┏━━

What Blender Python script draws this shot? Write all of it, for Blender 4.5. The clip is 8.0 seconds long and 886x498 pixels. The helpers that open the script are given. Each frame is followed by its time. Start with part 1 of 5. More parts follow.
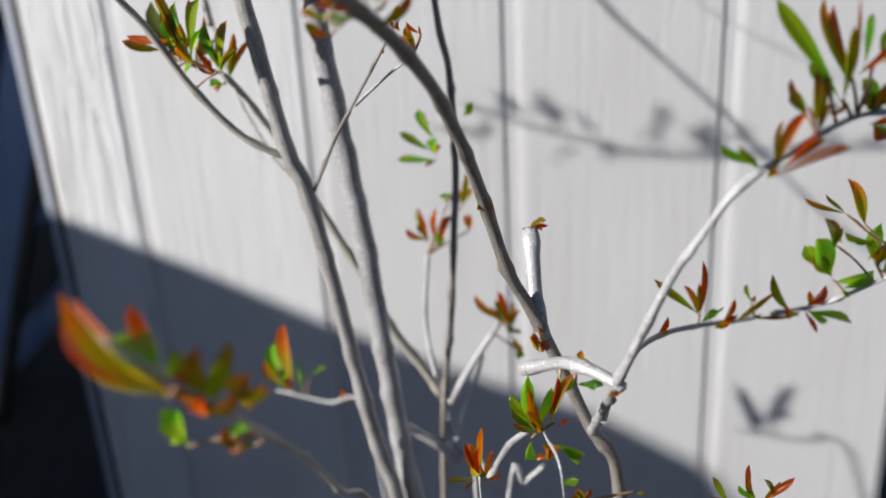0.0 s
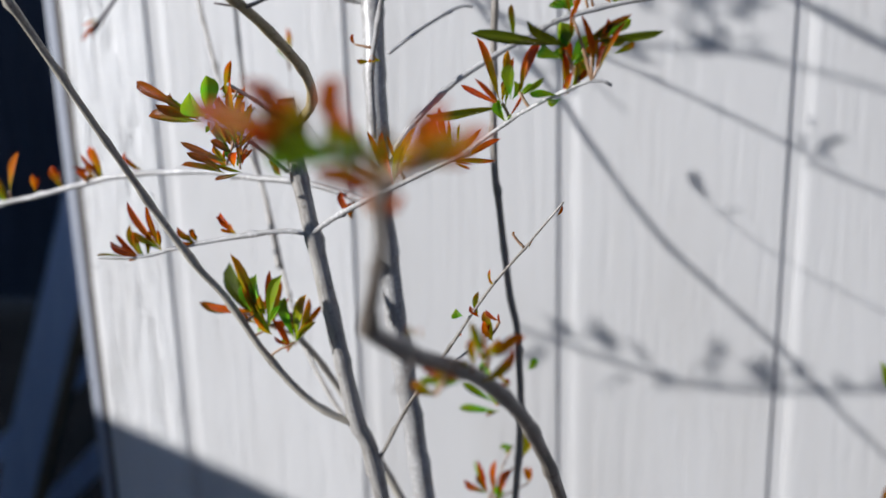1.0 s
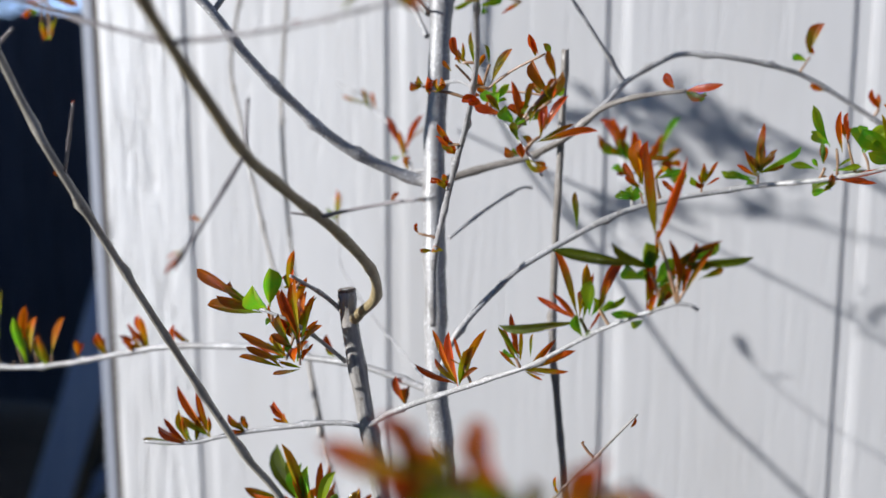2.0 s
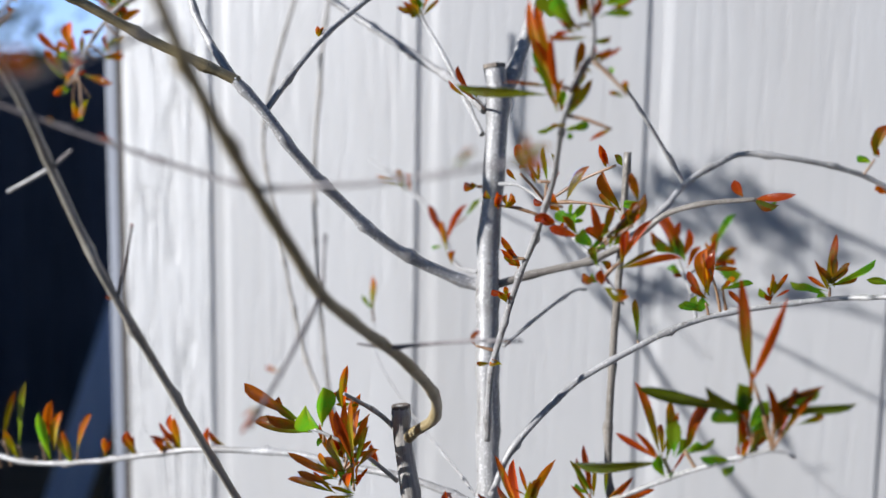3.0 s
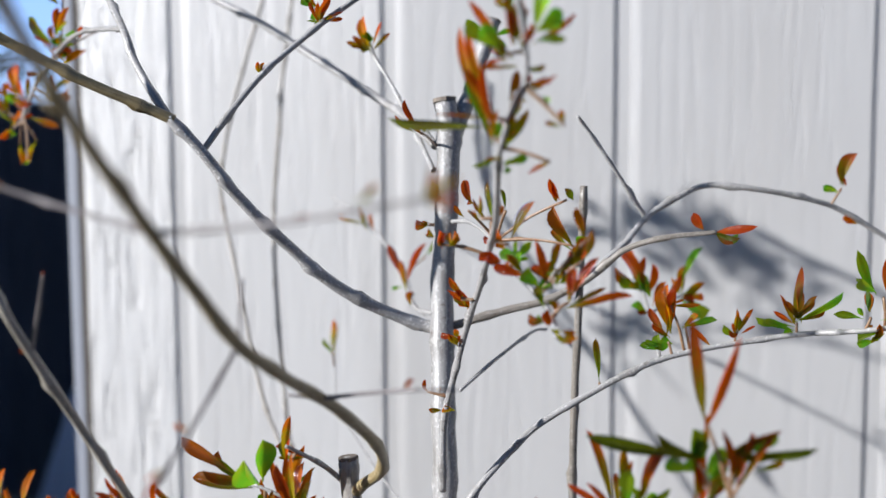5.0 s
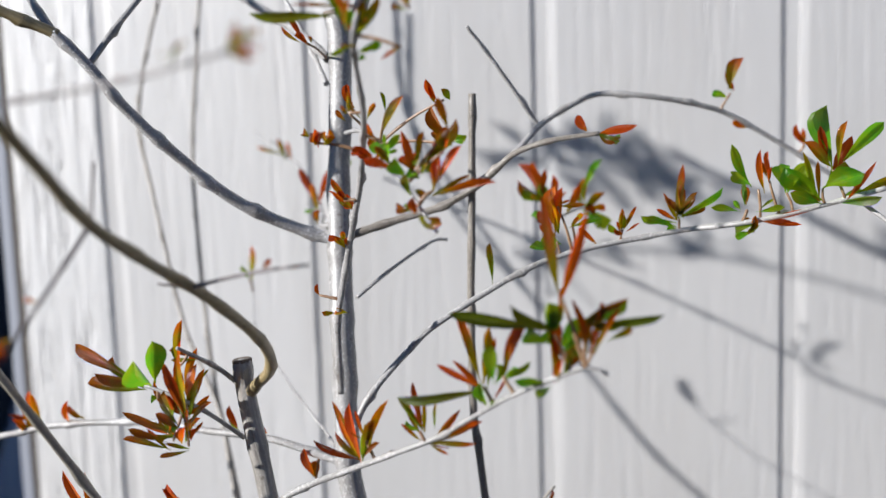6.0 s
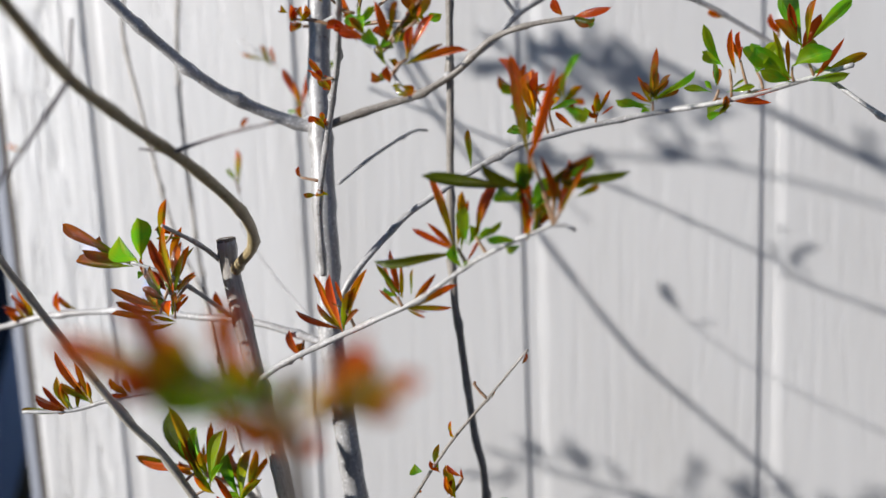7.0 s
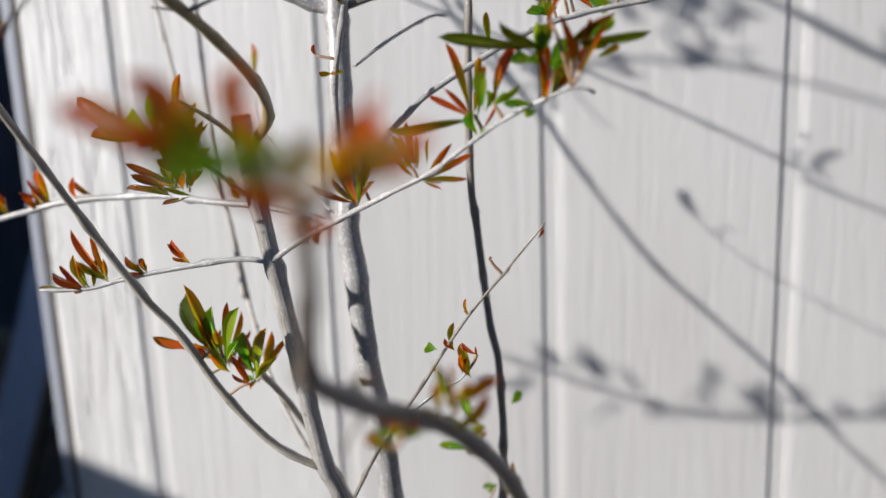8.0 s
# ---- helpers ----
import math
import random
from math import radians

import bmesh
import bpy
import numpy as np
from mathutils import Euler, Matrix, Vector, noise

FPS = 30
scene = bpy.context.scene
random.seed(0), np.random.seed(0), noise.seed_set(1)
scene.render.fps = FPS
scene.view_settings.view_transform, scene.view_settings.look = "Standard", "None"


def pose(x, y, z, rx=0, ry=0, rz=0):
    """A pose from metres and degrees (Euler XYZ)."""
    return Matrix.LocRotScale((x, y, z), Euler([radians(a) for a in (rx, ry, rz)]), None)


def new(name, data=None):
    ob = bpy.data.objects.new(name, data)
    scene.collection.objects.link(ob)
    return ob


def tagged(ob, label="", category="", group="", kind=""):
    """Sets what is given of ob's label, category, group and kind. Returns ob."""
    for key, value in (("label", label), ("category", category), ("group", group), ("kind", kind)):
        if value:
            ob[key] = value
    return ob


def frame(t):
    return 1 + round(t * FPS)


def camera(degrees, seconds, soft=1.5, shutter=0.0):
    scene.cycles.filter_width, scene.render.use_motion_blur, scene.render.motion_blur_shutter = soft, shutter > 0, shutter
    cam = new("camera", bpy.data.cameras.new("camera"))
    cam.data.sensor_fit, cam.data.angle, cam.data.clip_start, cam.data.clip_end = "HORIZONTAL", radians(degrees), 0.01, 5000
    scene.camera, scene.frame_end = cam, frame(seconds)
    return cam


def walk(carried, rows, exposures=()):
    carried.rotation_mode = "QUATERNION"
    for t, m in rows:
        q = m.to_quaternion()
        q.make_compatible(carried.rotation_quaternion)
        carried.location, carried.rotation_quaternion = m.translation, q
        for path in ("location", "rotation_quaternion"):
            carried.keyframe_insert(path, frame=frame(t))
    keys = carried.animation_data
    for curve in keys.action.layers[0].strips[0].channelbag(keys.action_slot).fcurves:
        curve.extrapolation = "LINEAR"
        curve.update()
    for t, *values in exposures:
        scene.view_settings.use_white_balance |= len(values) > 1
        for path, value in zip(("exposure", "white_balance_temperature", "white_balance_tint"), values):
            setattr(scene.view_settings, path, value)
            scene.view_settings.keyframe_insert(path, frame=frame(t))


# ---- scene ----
cam = camera(46.4, 8.0)
cam.data.dof.use_dof = True
cam.data.dof.focus_distance = 0.485
cam.data.dof.aperture_fstop = 5.6
METRES, EYE, TILT, LEAN, TURN = 0.3916, 1.4, -23.60, 2.93, 10.48
ROWS = [
    (0.0, 0.0, 0.0, 0.0, 0.0, 0.0, -0.0),
    (0.5, -0.033, -0.0103, 0.0947, 0.86, 4.56, -1.08),
    (1.0, -0.0652, -0.0082, 0.1701, 1.38, 8.42, -2.22),
    (1.5, -0.0927, -0.0078, 0.2356, 1.61, 11.72, -3.2),
    (2.0, -0.1389, 0.0062, 0.2891, 1.7, 14.21, -3.9),
    (3.5, -0.2725, 0.0673, 0.4281, 1.18, 17.36, -5.2),
    (4.0, -0.3042, 0.0951, 0.4519, 1.69, 18.59, -5.65),
    (4.5, -0.259, 0.0989, 0.4374, 2.02, 18.97, -4.96),
    (5.0, -0.1781, 0.0958, 0.4114, 1.11, 18.54, -3.41),
    (6.5, -0.054, 0.0852, 0.2965, 0.01, 15.03, -0.83),
    (7.0, -0.0513, 0.0795, 0.2561, 0.0, 13.33, -0.63),
    (7.5, -0.0547, 0.0822, 0.2236, 0.55, 11.63, -1.14),
    (8.0, -0.0483, 0.1041, 0.1919, 0.86, 9.73, -1.34),
]
walk(cam, [(t, pose(0, 0, EYE, TILT, LEAN, TURN) @ pose(METRES * x, METRES * y, METRES * z, 90 + pitch, roll, yaw)) for t, x, y, z, yaw, pitch, roll in ROWS],
     [(0.0, 0.42, 6490, 10), (1.0, 0.42, 6270, 10), (2.0, 0.42, 6220, 10), (3.5, 0.44, 6220, 10), (4.5, 0.42, 6200, 10), (5.0, 0.42, 6290, 10), (6.5, 0.42, 6470, 10), (7.5, 0.42, 6570, 10), (8.0, 0.42, 6620, 10)])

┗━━

## Task goal
Reproduce every line precisely as given, omitting all pictures.

## Exercise answer
What Blender Python script draws this shot? Write all of it, for Blender 4.5. The clip is 8.0 seconds long and 886x498 pixels. The helpers that open the script are given. Each frame is followed by its time. Start with part 1 of 5. More parts follow.
0.0 s
1.0 s
2.0 s
3.0 s
5.0 s
6.0 s
7.0 s
8.0 s
# ---- helpers ----
import math
import random
from math import radians

import bmesh
import bpy
import numpy as np
from mathutils import Euler, Matrix, Vector, noise

FPS = 30
scene = bpy.context.scene
random.seed(0), np.random.seed(0), noise.seed_set(1)
scene.render.fps = FPS
scene.view_settings.view_transform, scene.view_settings.look = "Standard", "None"


def pose(x, y, z, rx=0, ry=0, rz=0):
    """A pose from metres and degrees (Euler XYZ)."""
    return Matrix.LocRotScale((x, y, z), Euler([radians(a) for a in (rx, ry, rz)]), None)


def new(name, data=None):
    ob = bpy.data.objects.new(name, data)
    scene.collection.objects.link(ob)
    return ob


def tagged(ob, label="", category="", group="", kind=""):
    """Sets what is given of ob's label, category, group and kind. Returns ob."""
    for key, value in (("label", label), ("category", category), ("group", group), ("kind", kind)):
        if value:
            ob[key] = value
    return ob


def frame(t):
    return 1 + round(t * FPS)


def camera(degrees, seconds, soft=1.5, shutter=0.0):
    scene.cycles.filter_width, scene.render.use_motion_blur, scene.render.motion_blur_shutter = soft, shutter > 0, shutter
    cam = new("camera", bpy.data.cameras.new("camera"))
    cam.data.sensor_fit, cam.data.angle, cam.data.clip_start, cam.data.clip_end = "HORIZONTAL", radians(degrees), 0.01, 5000
    scene.camera, scene.frame_end = cam, frame(seconds)
    return cam


def walk(carried, rows, exposures=()):
    carried.rotation_mode = "QUATERNION"
    for t, m in rows:
        q = m.to_quaternion()
        q.make_compatible(carried.rotation_quaternion)
        carried.location, carried.rotation_quaternion = m.translation, q
        for path in ("location", "rotation_quaternion"):
            carried.keyframe_insert(path, frame=frame(t))
    keys = carried.animation_data
    for curve in keys.action.layers[0].strips[0].channelbag(keys.action_slot).fcurves:
        curve.extrapolation = "LINEAR"
        curve.update()
    for t, *values in exposures:
        scene.view_settings.use_white_balance |= len(values) > 1
        for path, value in zip(("exposure", "white_balance_temperature", "white_balance_tint"), values):
            setattr(scene.view_settings, path, value)
            scene.view_settings.keyframe_insert(path, frame=frame(t))


# ---- scene ----
cam = camera(46.4, 8.0)
cam.data.dof.use_dof = True
cam.data.dof.focus_distance = 0.485
cam.data.dof.aperture_fstop = 5.6
METRES, EYE, TILT, LEAN, TURN = 0.3916, 1.4, -23.60, 2.93, 10.48
ROWS = [
    (0.0, 0.0, 0.0, 0.0, 0.0, 0.0, -0.0),
    (0.5, -0.033, -0.0103, 0.0947, 0.86, 4.56, -1.08),
    (1.0, -0.0652, -0.0082, 0.1701, 1.38, 8.42, -2.22),
    (1.5, -0.0927, -0.0078, 0.2356, 1.61, 11.72, -3.2),
    (2.0, -0.1389, 0.0062, 0.2891, 1.7, 14.21, -3.9),
    (3.5, -0.2725, 0.0673, 0.4281, 1.18, 17.36, -5.2),
    (4.0, -0.3042, 0.0951, 0.4519, 1.69, 18.59, -5.65),
    (4.5, -0.259, 0.0989, 0.4374, 2.02, 18.97, -4.96),
    (5.0, -0.1781, 0.0958, 0.4114, 1.11, 18.54, -3.41),
    (6.5, -0.054, 0.0852, 0.2965, 0.01, 15.03, -0.83),
    (7.0, -0.0513, 0.0795, 0.2561, 0.0, 13.33, -0.63),
    (7.5, -0.0547, 0.0822, 0.2236, 0.55, 11.63, -1.14),
    (8.0, -0.0483, 0.1041, 0.1919, 0.86, 9.73, -1.34),
]
walk(cam, [(t, pose(0, 0, EYE, TILT, LEAN, TURN) @ pose(METRES * x, METRES * y, METRES * z, 90 + pitch, roll, yaw)) for t, x, y, z, yaw, pitch, roll in ROWS],
     [(0.0, 0.42, 6490, 10), (1.0, 0.42, 6270, 10), (2.0, 0.42, 6220, 10), (3.5, 0.44, 6220, 10), (4.5, 0.42, 6200, 10), (5.0, 0.42, 6290, 10), (6.5, 0.42, 6470, 10), (7.5, 0.42, 6570, 10), (8.0, 0.42, 6620, 10)])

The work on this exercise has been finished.